Saut mengungkapkan, Agus memberi tahu dirinya soal pemanggilan Presiden tersebut sebelum pimpinan KPK menyerahkan mandat pengelolaan KPK kepada Presiden Jokowi pada 13 September 2019. Adapun Saut menandatangani sprindik kasus KTP-el pada 2017.
Saut mengungkapkan, dalam kasus e-KTP terdapat tiga unsur pimpinan yang setuju kasus tersebut dilanjutkan ke penyidikan dan dua unsur pimpinan lainnya tidak setuju.
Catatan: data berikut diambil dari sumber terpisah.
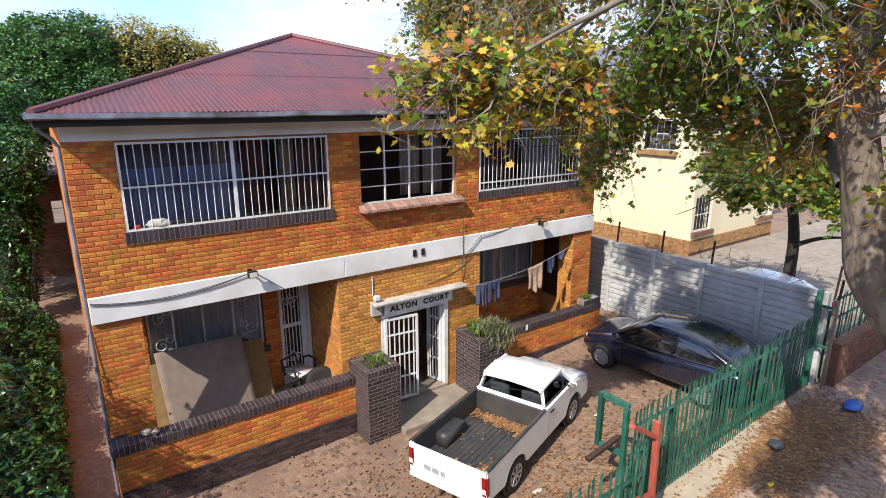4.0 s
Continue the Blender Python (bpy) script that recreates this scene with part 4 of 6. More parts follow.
def arc_side(bm, outline, y0, y1):
    """Extrudes an outline in the x-z plane between two y."""
    a = [bm.verts.new((x, y0, z)) for x, z in outline]
    b = [bm.verts.new((x, y1, z)) for x, z in outline]
    bm.faces.new(a)
    bm.faces.new(b[::-1])
    n = len(outline)
    for i in range(n):
        bm.faces.new((a[i], a[(i + 1) % n], b[(i + 1) % n], b[i]))


def arch(cx, cz, r, zb, n=12):
    """Points round a wheel opening from front to rear, above the sill height zb."""
    t0 = math.asin(max(-1, min(1, (zb - cz) / r)))
    return [(cx + r * math.cos(t0 + (math.pi - 2 * t0) * i / n), cz + r * math.sin(t0 + (math.pi - 2 * t0) * i / n)) for i in range(n + 1)]


def wheel(parent, x, y, r, w, side, spokes=10):
    wh = empty("wheel", "", "")
    wh.parent = parent
    wh.matrix_basis = Matrix.Translation((x, y, r))
    bm = bmesh.new()
    tyre_mesh(bm, r, w, "Y")
    part("tyre", bm, M["rubber"], wh, "", True)
    # dark disc paints the shaded gaps between the spokes
    bm = bmesh.new()
    lathe(bm, [(r * .62, side * w * .10), (.0001, side * w * .12)], 24, "Y")
    part("brake_drum", bm, M["trim"], wh)
    bm = bmesh.new()
    s = side
    lathe(bm, [(r * .56, s * w * .20), (r * .64, s * w * .44), (r * .67, s * w * .45), (r * .60, s * w * .47), (r * .54, s * w * .38), (r * .53, s * w * .20)], 28, "Y")
    for k in range(spokes):
        a = 2 * math.pi * k / spokes
        bar(bm, (r * .14 * math.cos(a), s * w * .34, r * .14 * math.sin(a)), (r * .60 * math.cos(a), s * w * .40, r * .60 * math.sin(a)), .03, .045)
    lathe(bm, [(r * .20, s * w * .26), (r * .17, s * w * .42), (.0001, s * w * .44)], 16, "Y")
    part("rim", bm, M["alloy"], wh)
    return wh


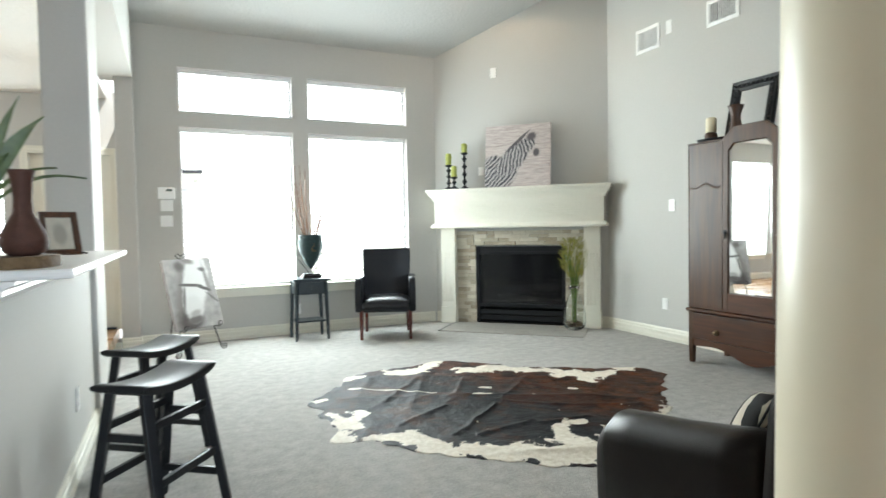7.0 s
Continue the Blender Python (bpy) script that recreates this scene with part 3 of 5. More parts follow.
# firebox
bm = B()
box(bm, FX0, FX1, 0.30, 0.32, 0.0, FZ)
box(bm, FX0 - 0.02, FX0, -0.0, 0.32, 0, FZ)
box(bm, FX1, FX1 + 0.02, -0.0, 0.32, 0, FZ)
box(bm, FX0, FX1, 0.0, 0.32, FZ - 0.004, FZ + 0.02)
box(bm, FX0, FX1, 0.0, 0.32, -0.01, 0.01)
part("firebox", bm, BLACKM, f, "black metal firebox")
bm = B()
for b in ((FX0, FX0 + 0.04, 0.01, FZ), (FX1 - 0.04, FX1, 0.01, FZ), (FX0 + 0.04, FX1 - 0.04, 0.205, 0.245), (FX0 + 0.04, FX1 - 0.04, FZ - 0.09, FZ - 0.06), (FX0 + 0.04, FX1 - 0.04, FZ - 0.02, FZ)):
    box(bm, b[0], b[1], -0.045, 0.0, b[2], b[3], 0.004)
part("firebox_frame", bm, BLACKM, f)
for z in (0.05, 0.12, 0.87):
    bm = B()
    vs = box(bm, FX0 + 0.04, FX1 - 0.04, -0.012, 0.012, -0.03, 0.03, 0.006)
    bmesh.ops.transform(bm, matrix=pose(0, -0.018, z + 0.02, -12), verts=vs)
    part("louver", bm, BLACKM, f)
bm = B()
box(bm, FX0 + 0.04, FX1 - 0.04, -0.012, -0.006, 0.245, FZ - 0.09)
part("firebox_glass", bm, FGLASS, f, "dark smoked glass front").visible_shadow = False
LOG = shader("charred_log", (0.05, 0.035, 0.025), 0.9, vary=0.5, grain=30, bump=0.8, bump_scale=40)
for a, b, r in (((-0.3, 0.16, 0.29), (0.28, 0.2, 0.30), 0.045), ((-0.2, 0.1, 0.3), (0.1, 0.24, 0.34), 0.04), ((0.0, 0.24, 0.36), (0.32, 0.1, 0.31), 0.038)):
    bm = B()
    tube(bm, [Vector(a).lerp(Vector(b), k / 5) + Vector((0, 0, 0.012 * math.sin(k * 2.1))) for k in range(6)], r, 10, r * 0.8)
    part("log", bm, LOG, f)
bm = B()
box(bm, FX0 + 0.06, FX1 - 0.06, 0.03, 0.28, 0.22, 0.25)
part("grate", bm, BLACKM, f)
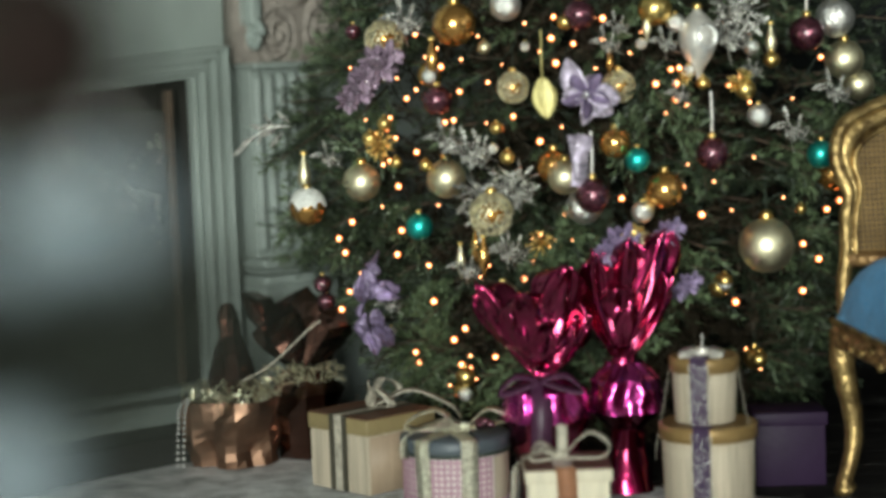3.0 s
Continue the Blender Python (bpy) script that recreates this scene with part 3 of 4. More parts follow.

Menurut Saut, biasanya Presiden Jokowi memanggil lima unsur pimpinan tidak langsung terkait dengan kasus yang ditangani KPK. Ketika terjadi pertemuan dan membicarakan perkara yang ditangani KPK, maka hal itu bertentangan dengan Pasal 36 Undang-Undang (UU) Nomor 30 Tahun 2002 tentang Komisi Pemberantasan Tindak Pidana Korupsi. Dalam pasal itu disebutkan, pimpinan KPK dilarang mengadakan hubungan langsung atau tidak langsung dengan tersangka atau pihak lain yang ada hubungan dengan perkara tindak pidana korupsi yang ditangani KPK dengan alasan apa pun.
Saut mengungkapkan, dalam kasus e-KTP terdapat tiga unsur pimpinan yang setuju kasus tersebut dilanjutkan ke penyidikan dan dua unsur pimpinan lainnya tidak setuju. Namun, ia tidak mau mengungkapkan nama pimpinan yang setuju dan tidak setuju. Ia menegaskan, pimpinan tidak memaksakan kasus ini, tetapi penyidik menyimpulkan bahwa kasus ini dilanjutkan ke penyidikan.
Bisa jadi tindak pidana
Menurut peneliti Pusat Kajian Anti Korupsi Universitas Gadjah Mada, Zaenur Rohman, tindakan Presiden Jokowi tersebut bisa menjadi tindakan pidana jika permintaan itu diiringi dengan upaya untuk merintangi penyidikan. Zaenur menegaskan, tidak ada satu pun pihak atau pejabat yang berwenang meminta penghentian perkara.
Ia mengatakan, permintaan untuk menghentikan sebuah perkara merupakan bentuk intervensi nyata dari Presiden kepada KPK yang merupakan lembaga negara yang bersifat independen dan tidak tunduk pada kekuasaan mana pun sebelum UU KPK direvisi. ”Ketika kekuasaan mengintervensi KPK, maka itu juga merupakan bentuk penyalahgunaan kekuasaan oleh Presiden,” kata Zaenur.
Menurut dia, masalah ini tidak bisa dilepaskan dari persoalan revisi UU KPK. Sebelum UU KPK direvisi, KPK susah dikendalikan. Akibatnya, Presiden dan DPR merevisi UU KPK. Ketika UU KPK berhasil direvisi, KPK berada di bawah rumpun kekuasaan eksekutif sehingga Presiden punya banyak instrumen untuk mengintervensi KPK. Revisi UU KPK ini menyebabkan KPK menjadi hancur karena kehilangan independensi.
Ia menegaskan, KPK harus independen agar bisa memproses secara efektif kepada pemegang kekuasaan. Oleh karena itu, UU KPK harus kembali direvisi agar KPK menjadi independen lagi.